BY MARK WILSON 2 MINUTE READ

There’s a building on Google’s Mountain View, California, campus that’s off-limits to most of the company’s own employees. The 6,503-square-metre Design Lab, which opened last June, houses around 150 designers and dozens of top-secret projects under the leadership of VP and head of hardware design Ivy Ross, a former jewellery artist who has led the company’s push into gadgets that range from the ground-breaking Google Home Mini speaker to the playful line of Pixel phones. Inside the lab—and away from the cubicle culture of the
engineering-driven Googleplex—industrial designers, artists, and sculptors are free to collaborate. “Google’s blueprint for how they optimise is great for most people [at the company],” says Ross. “Designers need different things.”

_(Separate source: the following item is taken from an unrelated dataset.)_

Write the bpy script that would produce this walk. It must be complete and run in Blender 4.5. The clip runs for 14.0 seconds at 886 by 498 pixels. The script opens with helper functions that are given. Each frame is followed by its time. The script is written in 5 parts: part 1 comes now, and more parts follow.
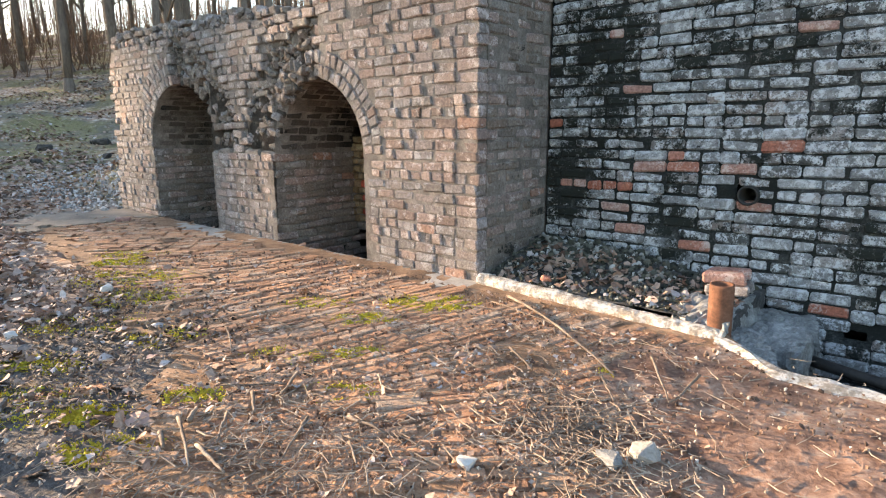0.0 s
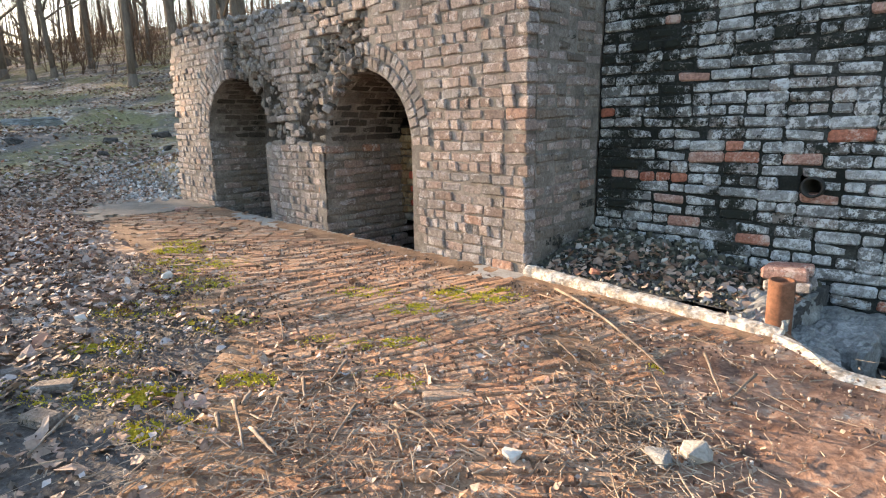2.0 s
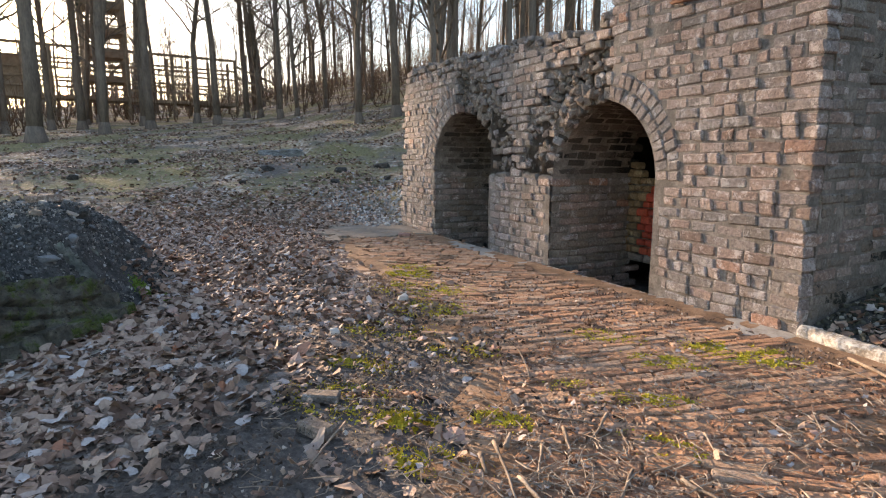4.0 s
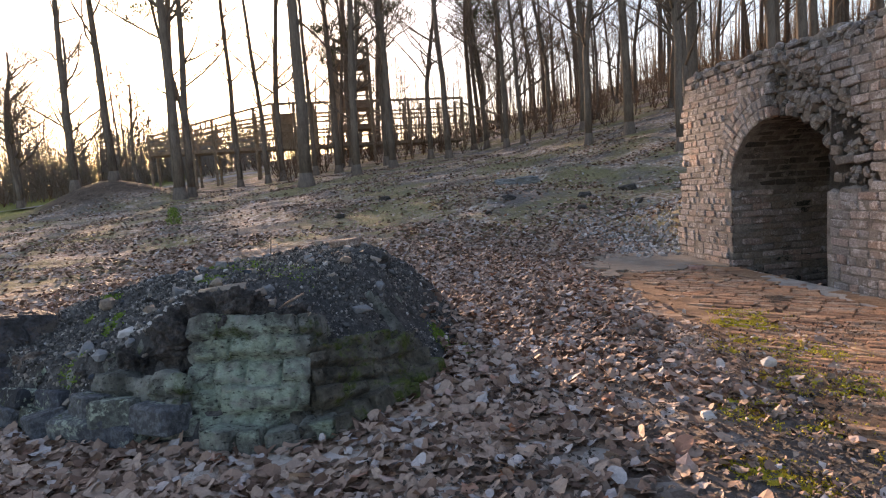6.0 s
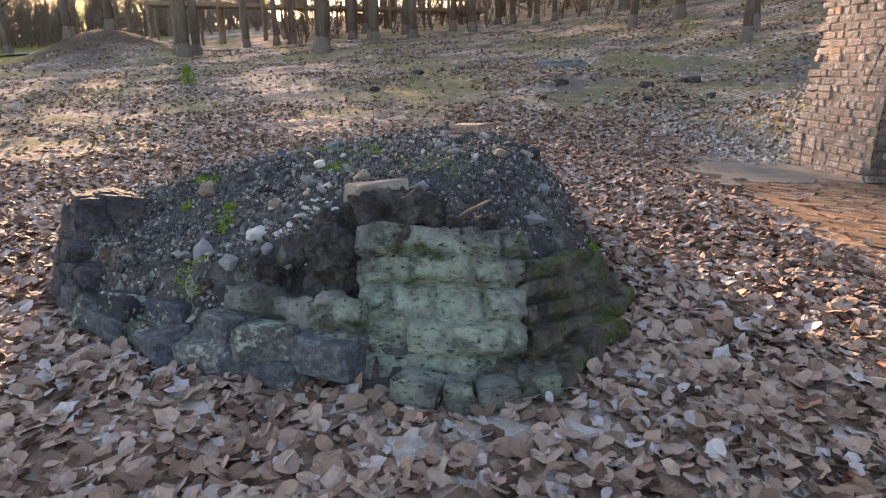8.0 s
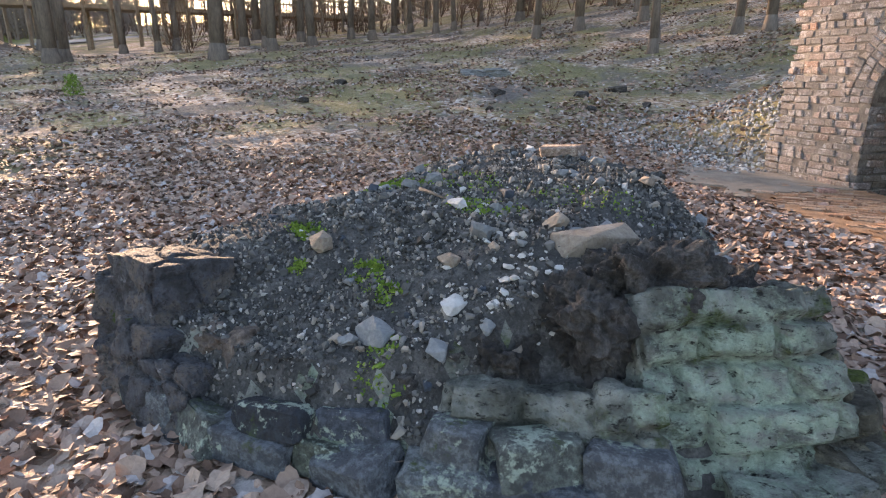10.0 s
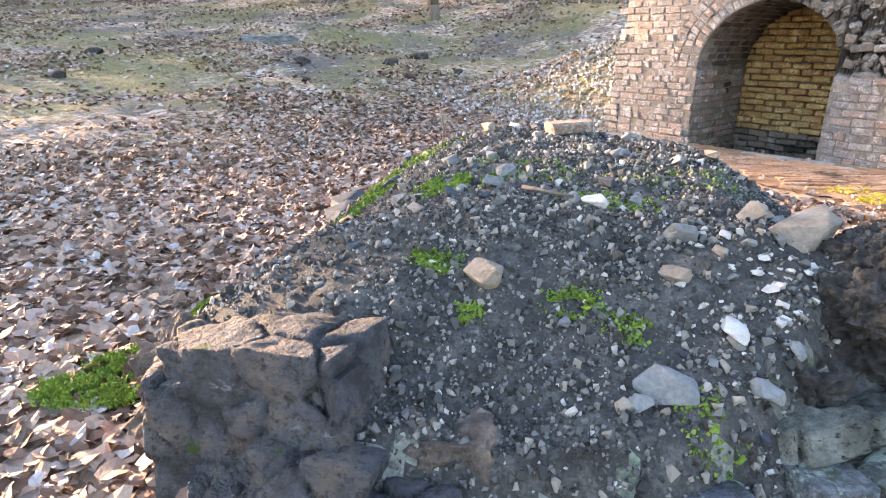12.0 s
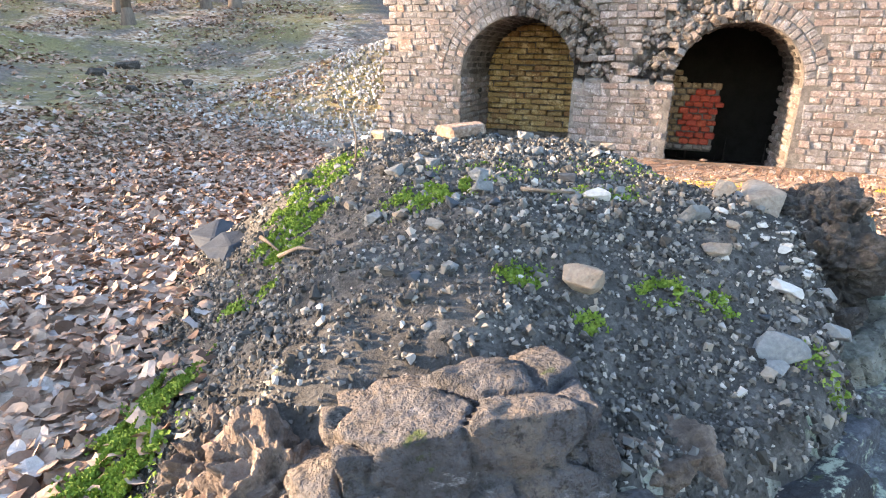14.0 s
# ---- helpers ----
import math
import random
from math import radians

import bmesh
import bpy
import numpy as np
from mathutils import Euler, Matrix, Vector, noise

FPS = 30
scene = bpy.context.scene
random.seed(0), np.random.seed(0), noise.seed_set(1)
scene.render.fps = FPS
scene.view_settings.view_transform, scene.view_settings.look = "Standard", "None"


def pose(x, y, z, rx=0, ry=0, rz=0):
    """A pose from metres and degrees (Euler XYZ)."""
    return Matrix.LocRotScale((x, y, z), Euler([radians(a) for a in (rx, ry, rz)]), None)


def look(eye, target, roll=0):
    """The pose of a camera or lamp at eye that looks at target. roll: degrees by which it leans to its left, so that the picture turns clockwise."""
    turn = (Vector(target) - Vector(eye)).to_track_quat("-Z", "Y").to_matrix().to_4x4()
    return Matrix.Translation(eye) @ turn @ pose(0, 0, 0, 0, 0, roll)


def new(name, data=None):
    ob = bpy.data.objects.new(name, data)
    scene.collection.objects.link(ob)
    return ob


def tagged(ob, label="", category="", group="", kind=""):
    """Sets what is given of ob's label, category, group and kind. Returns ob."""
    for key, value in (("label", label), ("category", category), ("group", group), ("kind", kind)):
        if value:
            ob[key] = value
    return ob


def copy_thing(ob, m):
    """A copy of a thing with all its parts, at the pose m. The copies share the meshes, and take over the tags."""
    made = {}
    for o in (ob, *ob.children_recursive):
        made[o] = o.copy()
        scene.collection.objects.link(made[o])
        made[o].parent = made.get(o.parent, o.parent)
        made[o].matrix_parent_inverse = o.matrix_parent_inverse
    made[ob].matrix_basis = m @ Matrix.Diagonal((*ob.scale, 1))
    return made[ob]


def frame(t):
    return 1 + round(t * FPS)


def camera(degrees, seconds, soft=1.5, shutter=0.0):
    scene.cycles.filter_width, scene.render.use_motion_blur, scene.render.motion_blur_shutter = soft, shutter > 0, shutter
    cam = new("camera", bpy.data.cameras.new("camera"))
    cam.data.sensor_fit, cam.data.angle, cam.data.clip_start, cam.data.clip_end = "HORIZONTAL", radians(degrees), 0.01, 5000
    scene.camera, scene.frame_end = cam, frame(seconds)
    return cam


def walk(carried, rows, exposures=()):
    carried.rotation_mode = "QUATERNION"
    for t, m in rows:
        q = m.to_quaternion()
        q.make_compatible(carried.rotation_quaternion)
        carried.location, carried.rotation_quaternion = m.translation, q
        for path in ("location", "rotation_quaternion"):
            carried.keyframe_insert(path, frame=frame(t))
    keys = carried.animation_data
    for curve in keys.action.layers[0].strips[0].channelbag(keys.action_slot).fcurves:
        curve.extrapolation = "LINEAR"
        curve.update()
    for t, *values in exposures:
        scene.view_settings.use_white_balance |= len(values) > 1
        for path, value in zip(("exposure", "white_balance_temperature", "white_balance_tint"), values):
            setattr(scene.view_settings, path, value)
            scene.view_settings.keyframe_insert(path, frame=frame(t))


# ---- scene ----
cam = camera(75.5, 14.0, 1.15)
PATH = [
    (0, (0.084, -0.006, 1.159), (0.044, 1.95, 0.743), -0.3),
    (0.5, (0.084, -0.01, 1.163), (0.029, 1.941, 0.729), -0.7),
    (1, (0.09, -0.007, 1.163), (-0.014, 1.941, 0.724), -1.1),
    (1.5, (0.083, -0.005, 1.16), (-0.068, 1.94, 0.717), -1.0),
    (2, (0.082, -0.007, 1.162), (-0.121, 1.932, 0.717), -0.8),
    (2.5, (0.079, -0.003, 1.153), (-0.206, 1.924, 0.702), -0.3),
    (3, (-0.003, -0.004, 1.148), (-0.664, 1.83, 0.701), -0.0),
    (3.2, (-0.084, 0.012, 1.127), (-0.889, 1.788, 0.684), 1.0),
    (5.3, (-0.908, 0.278, 1.184), (-1.692, 2.11, 1.019), -1.8),
    (5.5, (-1.065, 0.315, 1.197), (-2.011, 2.068, 1.018), -3.6),
    (6, (-1.374, 0.333, 1.184), (-2.804, 1.715, 0.97), -4.0),
    (6.5, (-1.651, 0.403, 1.182), (-3.338, 1.416, 0.829), -3.0),
    (7, (-1.987, 0.338, 1.146), (-3.654, 1.251, 0.522), -0.5),
    (7.2, (-2.175, 0.298, 1.157), (-3.771, 1.322, 0.52), 0.4),
    (9.3, (-3.361, -0.189, 1.228), (-4.611, 1.248, 0.617), -0.5),
    (9.5, (-3.559, -0.24, 1.2), (-4.795, 1.206, 0.586), -0.0),
    (10, (-4.049, -0.261, 1.236), (-5.128, 1.316, 0.645), 0.3),
    (10.5, (-4.534, -0.404, 1.215), (-5.489, 1.259, 0.647), 1.6),
    (11, (-4.94, -0.459, 1.283), (-5.616, 1.327, 0.687), -1.1),
    (11.5, (-5.357, -0.366, 1.22), (-5.949, 1.422, 0.547), -1.7),
    (12, (-5.619, -0.304, 1.242), (-5.947, 1.545, 0.554), 0.3),
    (12.5, (-6.022, -0.368, 1.278), (-6.03, 1.508, 0.585), -0.6),
    (13, (-6.291, -0.287, 1.236), (-6.255, 1.594, 0.557), 1.2),
    (13.5, (-6.549, -0.062, 1.175), (-6.222, 1.807, 0.543), 0.9),
    (14, (-6.705, -0.002, 1.172), (-6.072, 1.784, 0.533), 1.2),
]
walk(cam, [(t, look(eye, target, roll)) for t, eye, target, roll in PATH],
     exposures=((0, 2.36, 6750, 13), (3, 2.16, 6850, 14), (5.4, 1.46, 6900, 23), (7.2, 2.0, 7700, 28), (9.4, 2.2, 7100, 22), (11, 2.52, 7050, 23), (12.2, 3.1, 7000, 21), (14, 2.98, 6800, 17)))


# ---- world, sun, exposure ----
SUN = Vector((-0.918, 0.351, 0.184)).normalized()      # towards the sun
world = bpy.data.worlds.new("world")
scene.world = world
world.use_nodes = True
wn = world.node_tree.nodes
sky = wn.new("ShaderNodeTexSky")
sky.sky_type, sky.sun_disc = "NISHITA", False
sky.sun_elevation = math.asin(SUN.z)
sky.sun_rotation = math.atan2(SUN.x, SUN.y)
sky.air_density, sky.dust_density, sky.ozone_density = 1.0, 1.0, 1.2
wn["Background"].inputs["Strength"].default_value = 0.14
world.node_tree.links.new(sky.outputs["Color"], wn["Background"].inputs["Color"])
sun = new("sun", bpy.data.lights.new("sun", "SUN"))
sun.data.energy, sun.data.angle, sun.data.color = 4.2, radians(1.2), (1.0, 0.75, 0.50)
sun.matrix_world = look((0, 0, 30), Vector((0, 0, 30)) - SUN)

# ---- small helpers ----
rnd = random.Random(7)
ORG = Vector((0.263, 4.194, 0))                 # foot of the pier's corner
U = Vector((-0.780, 0.626, 0)).normalized()     # along the front, away from the corner
N = Vector((-0.626, -0.780, 0)).normalized()    # out of the front
FRONT = Matrix(((U.x, N.x, 0, ORG.x), (U.y, N.y, 0, ORG.y), (0, 0, 1, 0), (0, 0, 0, 1)))


def local(x, y):
    q = Vector((x, y, 0)) - ORG
    return q.dot(U), q.dot(N)


def spot(u, v, z=0.0):
    return ORG + U * u + N * v + Vector((0, 0, z))


def sstep(a, b, x):
    t = min(1.0, max(0.0, (x - a) / (b - a)))
    return t * t * (3 - 2 * t)


def nz(x, y, z=0.0, s=1.0):
    return noise.noise(Vector((x * s, y * s, z * s)))


def link(ob, parent):
    ob.parent = parent
    return ob


def mesh_of(name, verts, faces, material, smooth=False):
    me = bpy.data.meshes.new(name)
    me.from_pydata([tuple(v) for v in verts], [], faces)
    me.materials.append(material)
    if smooth:
        me.shade_smooth()
    me.update()
    return me


def from_bm(name, bm, material, smooth=False):
    bmesh.ops.recalc_face_normals(bm, faces=bm.faces)
    me = bpy.data.meshes.new(name)
    bm.to_mesh(me)
    bm.free()
    me.materials.append(material)
    if smooth:
        me.shade_smooth()
    return me


def part(name, bm, material, parent, label="", smooth=False):
    ob = new(name, from_bm(name, bm, material, smooth))
    ob.parent = parent
    return tagged(ob, label)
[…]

Each space in the lab was constructed to help Ross’s team marry tactile experiences (understated, fabric-covered gadgets that feel at home in any space) with digital ones (Google’s unobtrusive UX). In the two-story, skylit atrium entrance, for example, a birchwood staircase leads to a library filled with the design team’s favourite books. “We’re the company that digitised the world’s information,” says Ross, “[but] sometimes, designers need to hold things.”

Inside, the Lab has entire rooms devoted to colours and materials, along with curated collections of outside objects to inspire designers as they decide on Google’s palette and textiles. There are also Garage rooms (for working out engineering challenges), the Model Shop (where designers build prototypes), and an area with a pair of “refuelling station” beds, where staff can lie back, don headphones, and recharge.

The one thing in short supply: Conference rooms. Most business meetings take place in other buildings. The Lab, stresses Ross, “is a sanctuary to get the design work done”.

Designers hash out product schematics in one of the Lab’s Garages.

Hardward design chief Ivy Ross (right) and designer Leslie Greene compare colours across Goolge product lines – from Nest stands to Pixel phones – in the Lab’s Colour Room. 

Google designers, who  often draw inspiration from everyday objects (including socks and carabiners), look at swatches for an unreleased  wearable the team developed for the Milan Furniture Fair. 

The two-storey entrance to Google’s Design lab serves as both a library and a gathering spot for the building’s 150+ employees. 

Sketches of the company’s last iteration of the Pixel phone hang on the walls of a Garage.  

A pair of mesh Adidas by Stella McCartney Pureboost sneakers are on display in the Materials room.